2. The HKCA and HKCFA confirmed that, while the NYC allows for the discretionary enforcement of an award even though the award-debtor establishes one of the grounds for non-enforcement under art V NYC, such discretion is narrow and cannot be used to override a defect which fundamentally undermines the consensual nature of arbitration as a method of dispute-resolution. See Hill, ‘The exercise of judicial discretion in relation to applications to enforce arbitral awards under the New York Convention 1958’ (2016) 36 OJLS 304.)
3. The decision of the HKCFA emphasises that, in in the context of enforcement under the NYC, the integrity of the arbitral process and the validity of the award are more important than the procedural niceties of the law of the place of enforcement. In the end, fundamental principle dictated that, if there had been no arbitration agreement, the awards should not be enforced – even though this meant giving FM permission to apply to resist enforcement long after the normal time limit had expired. The procedural norms of the enforcement forum could not be allowed to undermine fundamental principles of arbitration law.
Of course, by allowing FM to apply out of time, the HKCFA was acting contrary to one of the important aims of modern arbitration law – namely, to provide for the swift resolution of the parties’ disputes.
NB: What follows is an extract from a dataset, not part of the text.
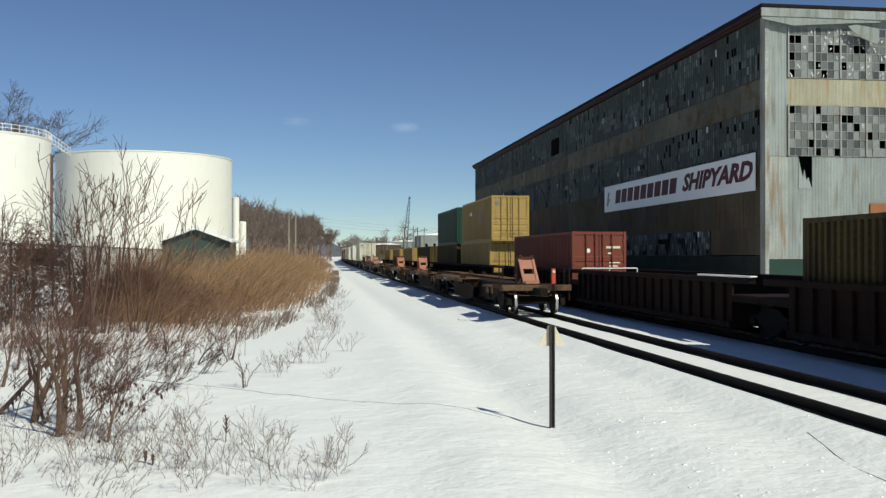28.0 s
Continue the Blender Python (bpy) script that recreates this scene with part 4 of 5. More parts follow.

But, as Ribeiro PJ pointed out (at ): ‘The policy favouring speedy finality in resolving an arbitration is necessarily premised on a valid arbitration agreement between the parties which [was] absent in the present case.’
Secondly, in practical terms, one might reasonably imagine that, with the benefit of hindsight, FM rued its decision not to apply to the Singapore courts under art 16.3 ML to overturn the tribunal’s jurisdictional award of May 2009. Although it was (ultimately) decided that FM (i) should not be prejudiced by not having applied for an active remedy against the contested awards and (ii) was permitted to challenge their enforcement both in Singapore and in Hong Kong, the process whereby this result was arrived at was tortuous and involved FM in pursuing appeals to the highest courts in both jurisdictions. If, following the rendering of the jurisdictional award in May 2009, FM had invoked art 16.3 ML and the Singapore courts had decided at the outset that the APs could not be joined to the arbitration, the ensuing problems would have been largely avoided. As this series of cases shows, in practice, it may well be better for an award-debtor to take the initiative (by applying for disputed awards to be overturned or set aside), rather than waiting for the judgment-creditor to apply to enforce the awards and, only then, seeking to resist enforcement.
 The ruling by the SGCA in the Astro Nusantara case tallies with the express wording of the 2013 version of rule 24.b of the SIAC rules, which provides that the tribunal may ‘allow one or more third parties to be joined in the arbitration, provided that such person is a party to the arbitration agreement, with the written consent of such third party…’.